Some Maryland Doctors, Irked by Costs, Consider Going ‘Bare,’ Shifting Liability to Hospitals
Doctors at several Maryland hospitals who are fed up with rising medical malpractice insurance costs are considering doing without the coverage, or “going bare.”
The strategy, used by thousands of Florida physicians, tends to transfer liability risk to hospitals. Hospitals, like the doctors, would prefer a legislative solution.
“I would really characterize this is as a symptom of a problem and a cry for help,” Nancy Fiedler, spokeswoman for the Maryland Hospital Association, said.
Physicians who work at Frederick Memorial Hospital became the latest to raise the prospect of going bare when they voted last week to remove from their bylaws a requirement to carry malpractice insurance, The Frederick News-Post reported. On Nov. 9, the hospital’s directors will consider the doctors’ request to be allowed to work at the hospital without the insurance, according to the report.
Physicians from at least three other hospitals — Washington County Hospital, Prince George’s Hospital Center and Doctors Community Hospital in Lanham — also are considering going bare, said Michael Preston, executive director of MedChi, the state medical society.
“It’s a reflection of the immediacy of the problem the doctors are facing in affording coverage for themselves, with the prospect for many of them, especially in high-risk specialties, of being driven out of business,” Preston said.
In Florida, more than 3,000 of 89,000 licensed physicians have dropped their malpractice coverage, according to health officials there. The doctors typically transfer their assets to another party, such as a spouse, making them paupers on paper and unlikely to be sued.
“It’s recognized that lawyers are opportunistic, and if doctors don’t have coverage and hospitals do, they tend to follow the money,” Preston said.
That increases the risk for hospitals that allow uninsured doctors to practice in their facilities, Preston said. To continue offering certain high-risk specialty services, such as obstetrics, some hospitals have considered either increasing their own malpractice coverage, subsidizing the doctors’ premiums or making the doctors hospital employees, according to Preston and Fiedler.

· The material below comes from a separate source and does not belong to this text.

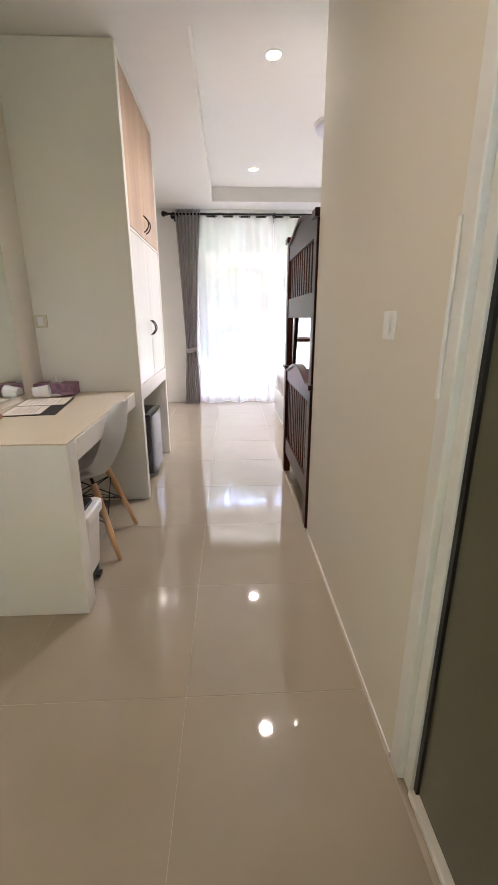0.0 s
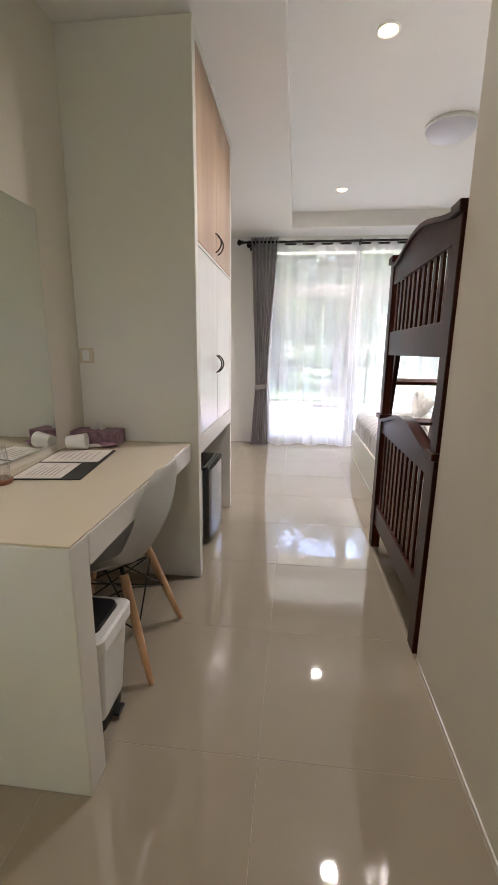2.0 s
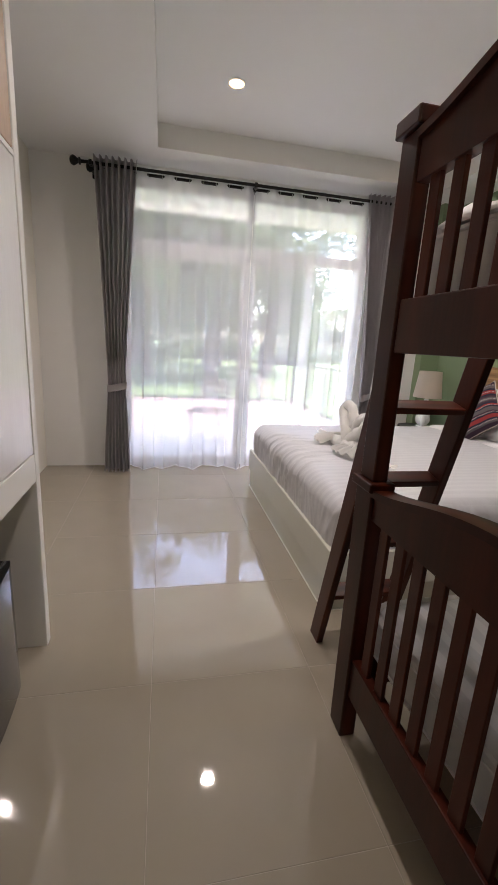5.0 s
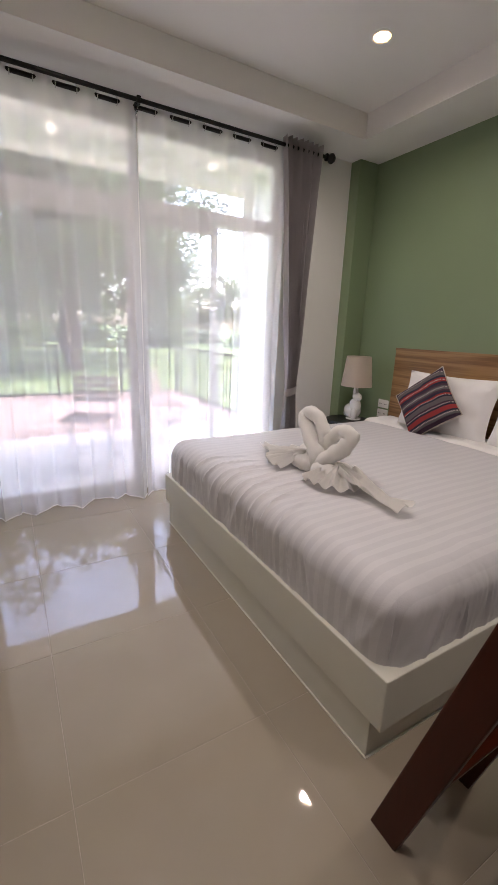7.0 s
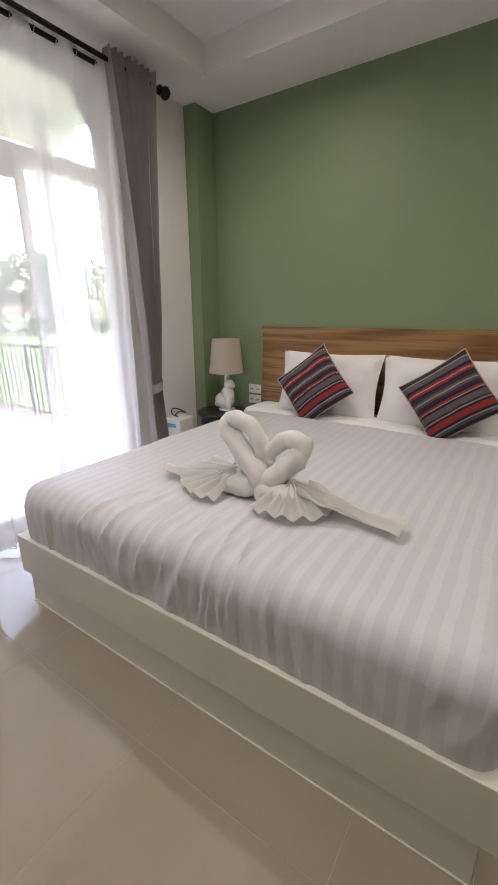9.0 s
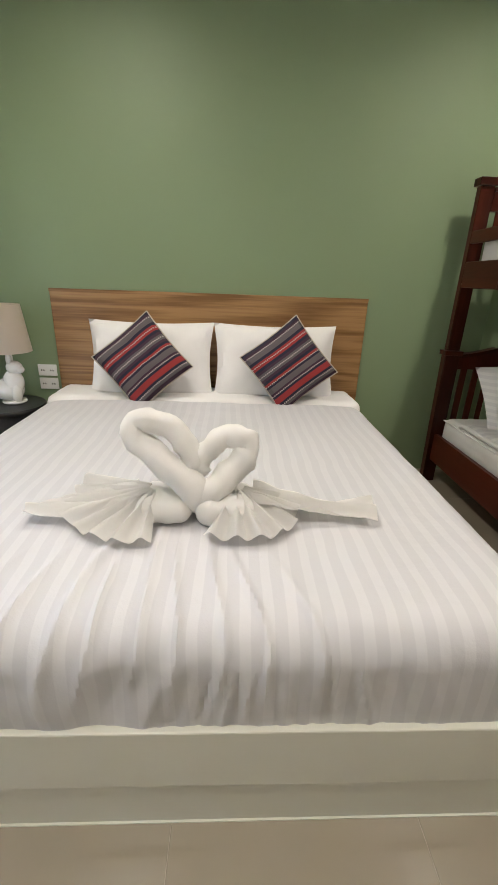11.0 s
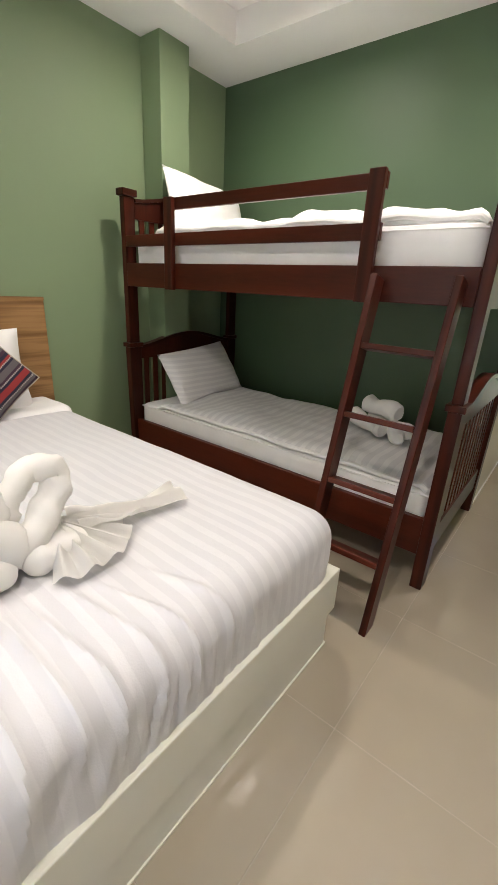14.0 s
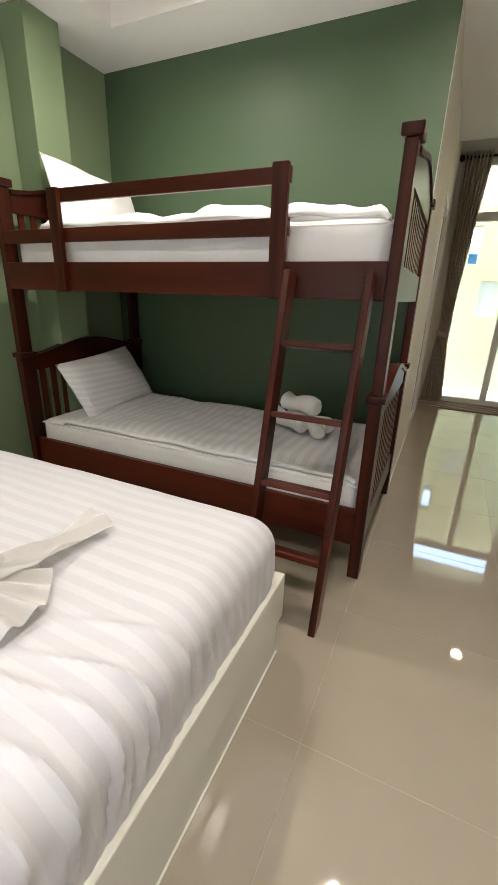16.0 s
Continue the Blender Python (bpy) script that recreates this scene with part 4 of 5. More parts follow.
def tissue_box():
    z = 0.7655
    t = thing("tissue_box", (-1.215, 3.53, z), "mauve patterned tissue box with a white tissue", "tissue box")
    b = pose(-1.215, 3.53, z, 0, 0, 4)
    part("carton", new_box(-0.118, 0.118, -0.058, 0.058, 0, 0.072, bevel=0.003, m=b), M["mauve"], t)
    bm = bmesh.new()
    sheet(bm, 14, 6, lambda u, v: b @ Vector((-0.04 + 0.08 * u, 0.012 * math.sin(u * 15) * (1 - 0.5 * v) + 0.01 * v, 0.068 + 0.045 * v * math.sin(math.pi * (0.12 + 0.76 * u)))))
    bmesh.ops.solidify(bm, geom=bm.faces[:], thickness=0.0015)
    part("tissue", bm, M["sheet"], t, "pulled-up white tissue")


tissue_box()


def toiletries():
    z = 0.7655
    c = thing("paper_cup", (-1.27, 3.40, z), "white cup lying on its side on the desk", "cup")
    bm = bmesh.new()
    lathe(bm, 0, 0, [(0.030, 0), (0.037, 0.085), (0.038, 0.088), (0.035, 0.088), (0.028, 0.006)], 24)
    bmesh.ops.transform(bm, matrix=pose(-1.285, 3.365, z + 0.039, 0, 86, 12), verts=bm.verts)
    part("body", bm, M["white_plastic"], c)
    s = thing("amenity_sachets", (-1.17, 3.455, z), "small heap of pink wrapped amenity sachets", "sachets")
    for k, (x, y, a) in enumerate(((-1.19, 3.445, 10), (-1.15, 3.46, -25), (-1.12, 3.45, 40))):
        bm = bmesh.new()
        pillow(bm, 0.075, 0.05, 0.016, n=8, seed=k)
        bmesh.ops.transform(bm, matrix=pose(x, y, z + 0.009 + 0.004 * k, 0, 0, a), verts=bm.verts)
        part("sachet", bm, M["mauve"] if k else M["paper"], s)


toiletries()


def wall_plate(name, centre, w, h, normal, kind, label, tone="white_plastic"):
    """Switch or socket plate; normal is '+x', '-x' or '-y'."""
    p = thing(name, centre, label, kind)
    rz = {"+x": 90, "-x": -90, "-y": 0, "+y": 180}[normal]
    b = Matrix.Translation(centre) @ pose(0, 0, 0, 0, 0, rz)
    part("plate", new_box(-w / 2, w / 2, -0.009, 0.0, -h / 2, h / 2, bevel=0.003, m=b), M[tone], p)
    return p, b


p, b = wall_plate("light_switch", (XC, 2.10, 1.195), 0.075, 0.075, "-x", "switch", "white square light switch on the corridor wall")
part("rocker", new_box(-0.018, 0.018, -0.013, -0.0092, -0.026, 0.026, bevel=0.002, m=b), M["white_plastic"], p)
p, b = wall_plate("wall_socket", (XL, 2.468, 0.955), 0.115, 0.075, "+x", "socket", "white double wall socket beside the desk mirror")
for dx in (-0.028, 0.028):
    for dz, dd in ((0.010, -0.007), (0.010, 0.007), (-0.010, 0.0)):
        part("hole", new_box(dx + dd - 0.003, dx + dd + 0.003, -0.0105, -0.0092, dz - 0.004, dz + 0.004, m=b), M["ink"], p)
p, b = wall_plate("light_switch", (XL, 2.464, 1.082), 0.075, 0.075, "+x", "switch", "white triple light switch beside the desk mirror")
for dz in (-0.018, 0.0, 0.018):
    part("rocker", new_box(-0.02, 0.02, -0.012, -0.0092, dz - 0.007, dz + 0.007, bevel=0.001, m=b), M["white_plastic"], p)
p, b = wall_plate("light_switch", (-1.29, 3.62, 1.20), 0.075, 0.075, "-y", "switch", "cream square wall plate in the desk niche", "desk_top")
part("rocker", new_box(-0.018, 0.018, -0.013, -0.0092, -0.026, 0.026, bevel=0.002, m=b), M["white_plastic"], p)
for zz in (0.645, 0.56):
    p, b = wall_plate("wall_socket", (XR, 6.66, zz), 0.115, 0.072, "-x", "socket", "white wall socket beside the bedside lamp")
    for dx in (-0.028, 0.028):
        for dd in (-0.007, 0.007):
            part("hole", new_box(dx + dd - 0.003, dx + dd + 0.003, -0.0105, -0.0092, -0.006, 0.004, m=b), M["ink"], p)


# ---------------------------------------------------------------- double bed
def double_bed():
    b = thing("double_bed", (1.43, 5.67, 0), "low white platform bed with a wide oak veneer headboard", "bed")
    part("plinth", new_box(0.478, XR - 0.022, 4.752, 6.515, 0, 0.1395, bevel=0.003), M["platform"], b)
    part("platform", new_box(0.472, XR - 0.022, 4.710, 6.568, 0.14, 0.318, bevel=0.004), M["platform"], b)
    part("caulk_line", new_box(0.4725, 0.4775, 4.748, 6.519, 0.0, 0.004), M["platform"], b, "thin white sealant line")
    part("caulk_line", new_box(0.478, XR - 0.03, 4.745, 4.7515, 0.0, 0.004), M["platform"], b, "thin white sealant line")
    bm = bmesh.new()
    box(bm, XR - 0.021, XR - 0.001, 4.672, 6.580, 0.32, 1.136, bevel=0.004)
    h = part("headboard", bm, M["headboard"], b, "oak veneer headboard")
    part("edge_strip", new_box(XR - 0.025, XR - 0.0215, 4.672, 6.580, 1.118, 1.136), M["headboard"], h)

    def bulge(p, n):
        return Vector((0, 0, 0.012 * noise.noise(p * 1.5)))
    part("mattress", soft_box(bmesh.new(), 0.53, 2.49, 4.755, 6.52, 0.319, 0.49, 0.05, 0.08, bulge), M["sheet"], b)
    return b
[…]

In addition to the increased medical liability risk, hospitals that let in uninsured doctors jeopardize their ability to borrow money for capital improvements, Fiedler said.
She said hospital operators sympathize with physicians and are working with them to persuade state legislators to hold a special session on medical malpractice reform.
Gov. Robert Ehrlich presented a plan to General Assembly leaders Monday that he said would offer doctors immediate relief from premium increases and hold the line on future rate hikes. Opponents have denounced it as an attempt to strip malpractice victims of the right to be compensated for their losses.